What to do:
In the records below, find the line that contains "More parts follow." and the line that contains "0.22, 0.225), 0.60)". Set down exactly those lines and every line between them, and nothing more.

Supplied entries:

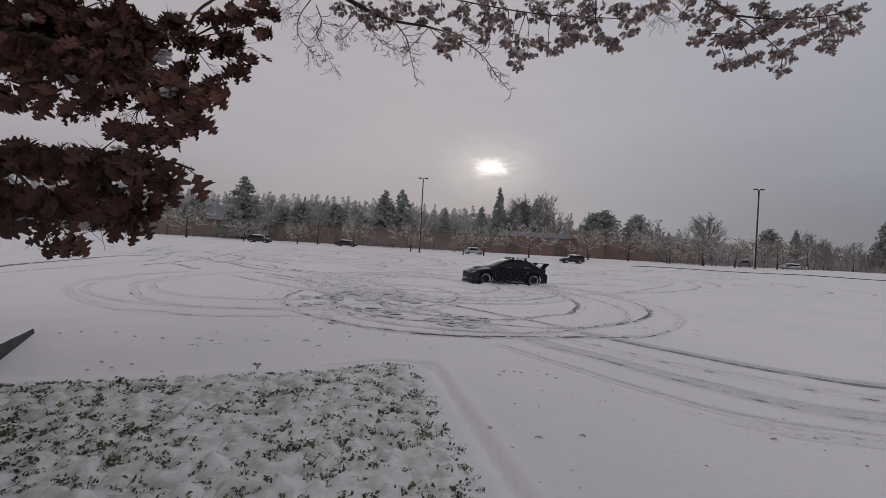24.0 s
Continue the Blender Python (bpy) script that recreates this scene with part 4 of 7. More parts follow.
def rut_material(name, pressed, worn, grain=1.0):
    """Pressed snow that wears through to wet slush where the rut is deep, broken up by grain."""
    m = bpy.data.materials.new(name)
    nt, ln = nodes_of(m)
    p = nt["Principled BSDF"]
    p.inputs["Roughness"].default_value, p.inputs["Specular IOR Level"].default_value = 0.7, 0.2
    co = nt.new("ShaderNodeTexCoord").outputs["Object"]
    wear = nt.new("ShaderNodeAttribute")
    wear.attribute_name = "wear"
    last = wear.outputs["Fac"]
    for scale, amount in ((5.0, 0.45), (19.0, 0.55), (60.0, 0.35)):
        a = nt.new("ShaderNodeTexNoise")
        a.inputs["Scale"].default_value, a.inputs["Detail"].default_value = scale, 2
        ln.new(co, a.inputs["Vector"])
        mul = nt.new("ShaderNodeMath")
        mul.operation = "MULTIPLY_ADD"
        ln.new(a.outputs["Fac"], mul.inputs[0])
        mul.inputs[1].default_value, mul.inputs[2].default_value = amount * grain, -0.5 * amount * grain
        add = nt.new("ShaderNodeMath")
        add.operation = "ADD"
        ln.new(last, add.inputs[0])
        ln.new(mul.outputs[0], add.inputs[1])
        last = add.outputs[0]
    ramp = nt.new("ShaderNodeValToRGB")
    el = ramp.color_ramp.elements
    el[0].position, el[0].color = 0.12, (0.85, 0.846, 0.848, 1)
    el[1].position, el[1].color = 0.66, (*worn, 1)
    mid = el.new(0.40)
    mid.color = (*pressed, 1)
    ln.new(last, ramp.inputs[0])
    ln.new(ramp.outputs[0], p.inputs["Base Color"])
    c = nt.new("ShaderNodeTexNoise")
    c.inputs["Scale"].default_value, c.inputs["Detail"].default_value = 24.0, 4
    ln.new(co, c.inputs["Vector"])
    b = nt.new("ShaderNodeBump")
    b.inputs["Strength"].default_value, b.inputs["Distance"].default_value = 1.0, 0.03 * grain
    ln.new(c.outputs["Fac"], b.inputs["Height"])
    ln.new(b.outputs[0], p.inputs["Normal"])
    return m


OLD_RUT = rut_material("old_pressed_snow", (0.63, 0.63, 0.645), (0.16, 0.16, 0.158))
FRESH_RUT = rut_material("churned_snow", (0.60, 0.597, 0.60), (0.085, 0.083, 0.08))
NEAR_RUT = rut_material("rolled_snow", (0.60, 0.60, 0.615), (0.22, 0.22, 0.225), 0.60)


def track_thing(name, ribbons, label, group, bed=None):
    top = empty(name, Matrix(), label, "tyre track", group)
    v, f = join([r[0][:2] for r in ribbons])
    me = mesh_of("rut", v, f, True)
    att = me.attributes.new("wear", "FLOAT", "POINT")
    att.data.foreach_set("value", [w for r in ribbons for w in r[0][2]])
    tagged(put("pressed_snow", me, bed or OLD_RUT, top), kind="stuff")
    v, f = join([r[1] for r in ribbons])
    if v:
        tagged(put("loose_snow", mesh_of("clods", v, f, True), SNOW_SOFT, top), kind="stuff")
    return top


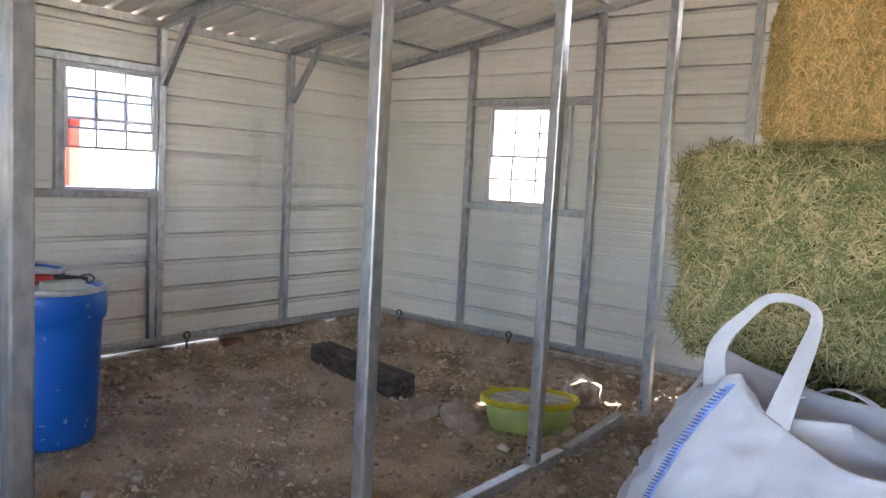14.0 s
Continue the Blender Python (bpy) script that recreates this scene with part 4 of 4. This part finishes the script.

Written response:
Continue the Blender Python (bpy) script that recreates this scene with part 4 of 7. More parts follow.
def rut_material(name, pressed, worn, grain=1.0):
    """Pressed snow that wears through to wet slush where the rut is deep, broken up by grain."""
    m = bpy.data.materials.new(name)
    nt, ln = nodes_of(m)
    p = nt["Principled BSDF"]
    p.inputs["Roughness"].default_value, p.inputs["Specular IOR Level"].default_value = 0.7, 0.2
    co = nt.new("ShaderNodeTexCoord").outputs["Object"]
    wear = nt.new("ShaderNodeAttribute")
    wear.attribute_name = "wear"
    last = wear.outputs["Fac"]
    for scale, amount in ((5.0, 0.45), (19.0, 0.55), (60.0, 0.35)):
        a = nt.new("ShaderNodeTexNoise")
        a.inputs["Scale"].default_value, a.inputs["Detail"].default_value = scale, 2
        ln.new(co, a.inputs["Vector"])
        mul = nt.new("ShaderNodeMath")
        mul.operation = "MULTIPLY_ADD"
        ln.new(a.outputs["Fac"], mul.inputs[0])
        mul.inputs[1].default_value, mul.inputs[2].default_value = amount * grain, -0.5 * amount * grain
        add = nt.new("ShaderNodeMath")
        add.operation = "ADD"
        ln.new(last, add.inputs[0])
        ln.new(mul.outputs[0], add.inputs[1])
        last = add.outputs[0]
    ramp = nt.new("ShaderNodeValToRGB")
    el = ramp.color_ramp.elements
    el[0].position, el[0].color = 0.12, (0.85, 0.846, 0.848, 1)
    el[1].position, el[1].color = 0.66, (*worn, 1)
    mid = el.new(0.40)
    mid.color = (*pressed, 1)
    ln.new(last, ramp.inputs[0])
    ln.new(ramp.outputs[0], p.inputs["Base Color"])
    c = nt.new("ShaderNodeTexNoise")
    c.inputs["Scale"].default_value, c.inputs["Detail"].default_value = 24.0, 4
    ln.new(co, c.inputs["Vector"])
    b = nt.new("ShaderNodeBump")
    b.inputs["Strength"].default_value, b.inputs["Distance"].default_value = 1.0, 0.03 * grain
    ln.new(c.outputs["Fac"], b.inputs["Height"])
    ln.new(b.outputs[0], p.inputs["Normal"])
    return m


OLD_RUT = rut_material("old_pressed_snow", (0.63, 0.63, 0.645), (0.16, 0.16, 0.158))
FRESH_RUT = rut_material("churned_snow", (0.60, 0.597, 0.60), (0.085, 0.083, 0.08))
NEAR_RUT = rut_material("rolled_snow", (0.60, 0.60, 0.615), (0.22, 0.22, 0.225), 0.60)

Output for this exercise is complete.